#### WHAT IS ASKED
Take every line from the listing below that includes "camera" and copy it.

#### PROVIDED MATERIAL
——————————

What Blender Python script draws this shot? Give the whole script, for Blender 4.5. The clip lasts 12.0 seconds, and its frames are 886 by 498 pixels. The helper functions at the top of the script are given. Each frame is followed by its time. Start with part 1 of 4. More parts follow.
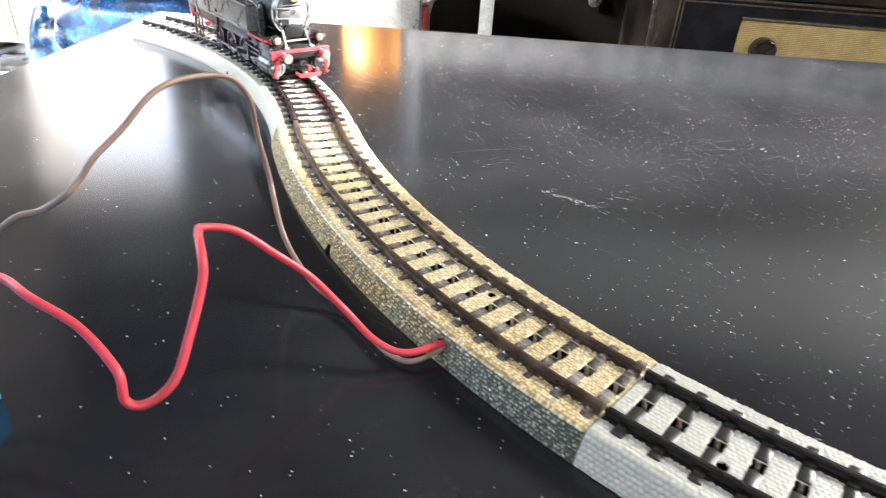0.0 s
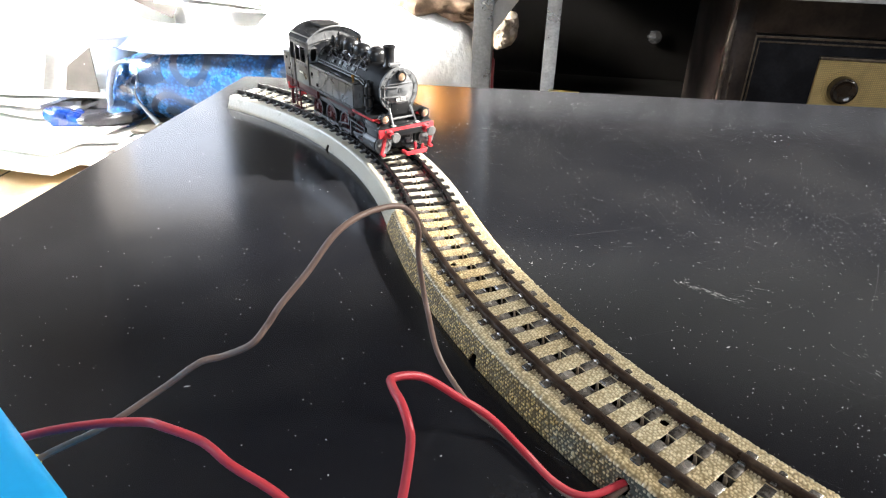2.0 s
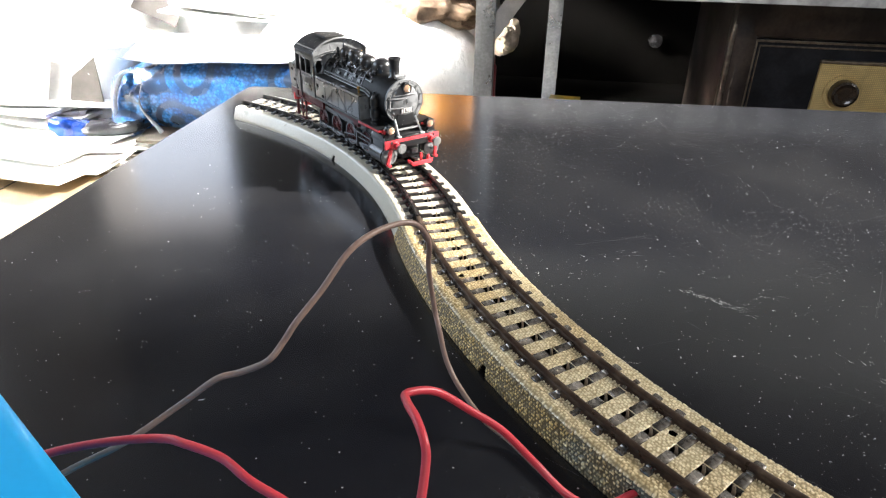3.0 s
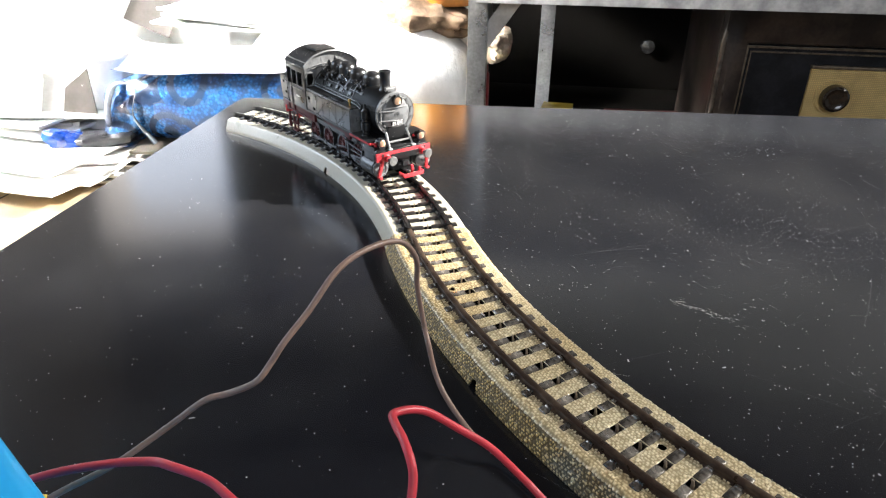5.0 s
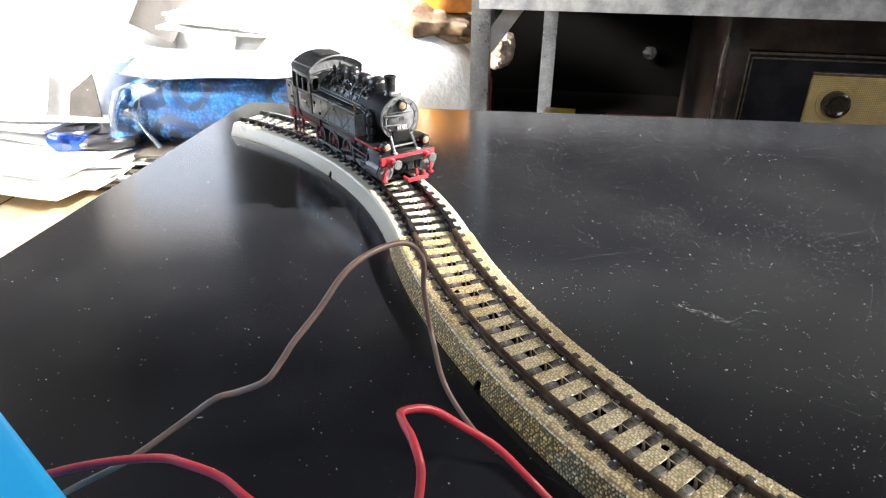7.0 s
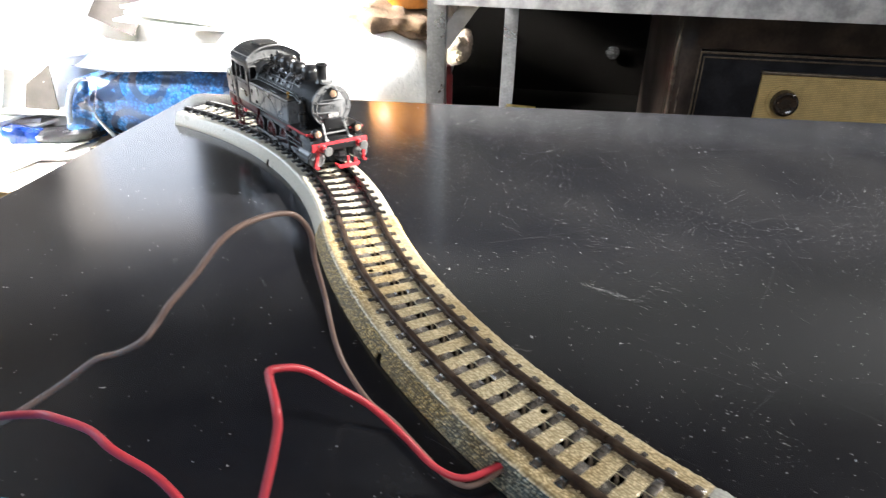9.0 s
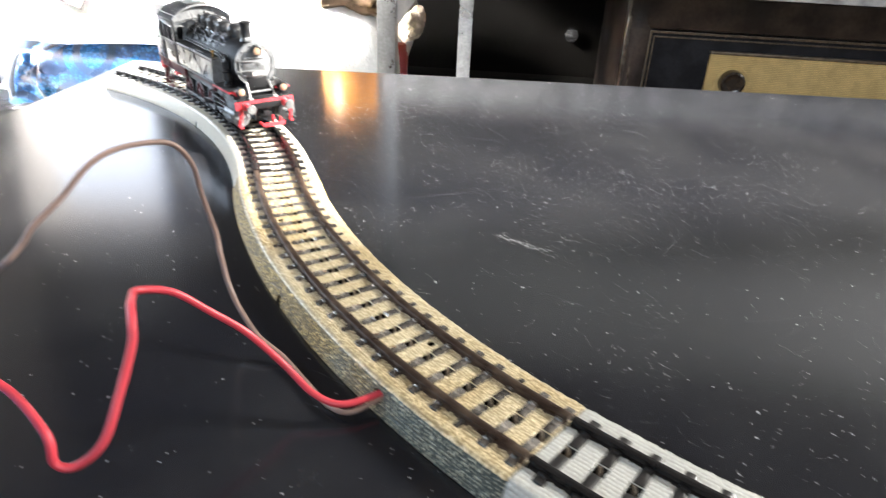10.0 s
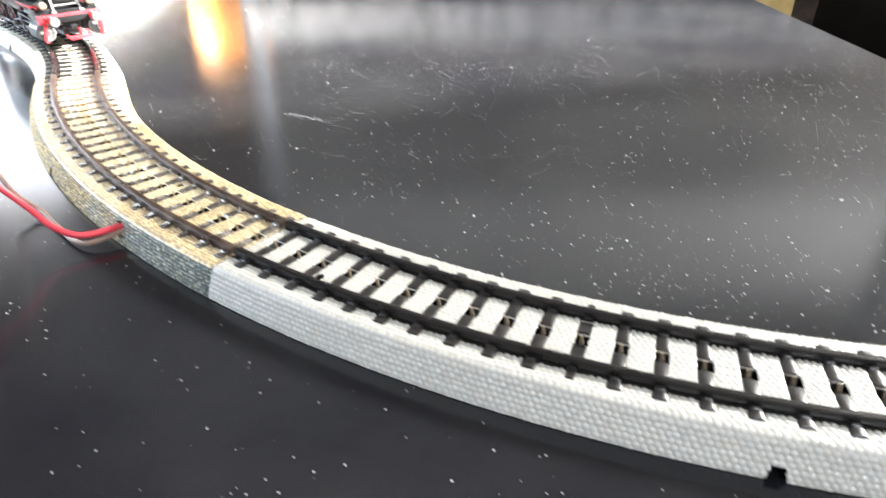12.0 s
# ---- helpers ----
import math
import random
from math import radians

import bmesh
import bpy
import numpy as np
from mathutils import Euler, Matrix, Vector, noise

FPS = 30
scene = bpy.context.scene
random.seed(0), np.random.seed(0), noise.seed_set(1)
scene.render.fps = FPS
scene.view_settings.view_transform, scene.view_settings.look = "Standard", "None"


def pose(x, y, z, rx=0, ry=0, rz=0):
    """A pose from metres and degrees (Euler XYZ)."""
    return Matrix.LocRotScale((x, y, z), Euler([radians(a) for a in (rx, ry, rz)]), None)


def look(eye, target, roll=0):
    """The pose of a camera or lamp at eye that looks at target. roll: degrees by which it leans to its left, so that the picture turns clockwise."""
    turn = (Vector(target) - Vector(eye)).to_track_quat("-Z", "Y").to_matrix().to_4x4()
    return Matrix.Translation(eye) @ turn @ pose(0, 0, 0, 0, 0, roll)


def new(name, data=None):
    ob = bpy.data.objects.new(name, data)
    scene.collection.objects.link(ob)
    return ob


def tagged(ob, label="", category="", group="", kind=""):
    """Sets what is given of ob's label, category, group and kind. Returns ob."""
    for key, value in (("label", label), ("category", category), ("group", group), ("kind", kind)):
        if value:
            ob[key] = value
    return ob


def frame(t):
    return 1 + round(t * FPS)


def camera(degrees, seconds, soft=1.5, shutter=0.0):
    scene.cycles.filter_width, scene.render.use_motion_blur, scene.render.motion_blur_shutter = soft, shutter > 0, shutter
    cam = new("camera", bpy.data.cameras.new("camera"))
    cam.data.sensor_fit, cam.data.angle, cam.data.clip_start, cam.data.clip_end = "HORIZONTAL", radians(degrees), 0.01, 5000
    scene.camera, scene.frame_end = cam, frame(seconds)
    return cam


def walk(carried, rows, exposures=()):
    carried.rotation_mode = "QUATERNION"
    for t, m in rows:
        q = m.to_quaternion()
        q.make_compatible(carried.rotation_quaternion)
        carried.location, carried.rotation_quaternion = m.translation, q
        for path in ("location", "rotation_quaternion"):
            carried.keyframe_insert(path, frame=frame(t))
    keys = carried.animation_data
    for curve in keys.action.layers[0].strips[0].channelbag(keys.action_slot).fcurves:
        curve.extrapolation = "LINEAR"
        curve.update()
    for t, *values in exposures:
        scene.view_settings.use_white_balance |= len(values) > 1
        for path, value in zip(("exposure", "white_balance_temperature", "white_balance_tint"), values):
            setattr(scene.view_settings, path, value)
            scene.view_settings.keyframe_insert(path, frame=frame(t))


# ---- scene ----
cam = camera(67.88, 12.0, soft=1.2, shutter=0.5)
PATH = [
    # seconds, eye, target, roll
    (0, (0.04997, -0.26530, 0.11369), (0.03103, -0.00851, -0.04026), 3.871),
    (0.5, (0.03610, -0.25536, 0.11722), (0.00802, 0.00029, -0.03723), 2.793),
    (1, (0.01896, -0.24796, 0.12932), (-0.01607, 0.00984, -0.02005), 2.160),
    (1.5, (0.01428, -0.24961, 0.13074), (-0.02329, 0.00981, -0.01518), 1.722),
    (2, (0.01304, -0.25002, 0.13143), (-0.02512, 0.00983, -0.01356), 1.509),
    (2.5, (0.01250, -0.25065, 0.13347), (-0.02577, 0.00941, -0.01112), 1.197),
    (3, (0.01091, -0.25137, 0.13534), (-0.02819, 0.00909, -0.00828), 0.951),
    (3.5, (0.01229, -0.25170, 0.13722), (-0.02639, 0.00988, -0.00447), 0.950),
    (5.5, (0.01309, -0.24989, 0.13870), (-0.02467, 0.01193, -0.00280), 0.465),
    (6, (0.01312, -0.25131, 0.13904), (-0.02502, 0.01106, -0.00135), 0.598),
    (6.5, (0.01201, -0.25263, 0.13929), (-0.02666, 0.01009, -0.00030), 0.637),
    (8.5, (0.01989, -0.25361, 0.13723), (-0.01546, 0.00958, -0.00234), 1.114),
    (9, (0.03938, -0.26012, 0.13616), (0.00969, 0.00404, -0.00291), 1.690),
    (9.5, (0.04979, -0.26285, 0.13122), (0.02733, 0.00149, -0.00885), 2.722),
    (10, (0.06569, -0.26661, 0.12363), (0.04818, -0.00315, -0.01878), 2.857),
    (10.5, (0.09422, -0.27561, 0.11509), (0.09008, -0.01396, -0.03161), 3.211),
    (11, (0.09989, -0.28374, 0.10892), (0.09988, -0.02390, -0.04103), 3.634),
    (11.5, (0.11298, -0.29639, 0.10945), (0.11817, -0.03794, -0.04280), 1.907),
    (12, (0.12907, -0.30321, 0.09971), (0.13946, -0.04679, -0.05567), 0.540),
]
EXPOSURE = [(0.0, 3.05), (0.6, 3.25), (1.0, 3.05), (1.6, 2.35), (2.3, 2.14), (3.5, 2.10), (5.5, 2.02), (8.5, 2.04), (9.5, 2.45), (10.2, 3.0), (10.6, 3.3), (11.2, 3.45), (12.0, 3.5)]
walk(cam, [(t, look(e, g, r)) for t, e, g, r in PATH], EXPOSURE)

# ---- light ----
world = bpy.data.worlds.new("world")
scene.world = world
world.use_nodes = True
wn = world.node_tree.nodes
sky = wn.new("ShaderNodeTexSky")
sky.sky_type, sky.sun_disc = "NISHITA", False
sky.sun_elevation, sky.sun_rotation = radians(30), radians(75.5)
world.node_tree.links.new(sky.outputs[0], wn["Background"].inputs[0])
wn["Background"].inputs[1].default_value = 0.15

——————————

#### FULL SOLUTION
    """The pose of a camera or lamp at eye that looks at target. roll: degrees by which it leans to its left, so that the picture turns clockwise."""
def camera(degrees, seconds, soft=1.5, shutter=0.0):
    cam = new("camera", bpy.data.cameras.new("camera"))
    scene.camera, scene.frame_end = cam, frame(seconds)
cam = camera(67.88, 12.0, soft=1.2, shutter=0.5)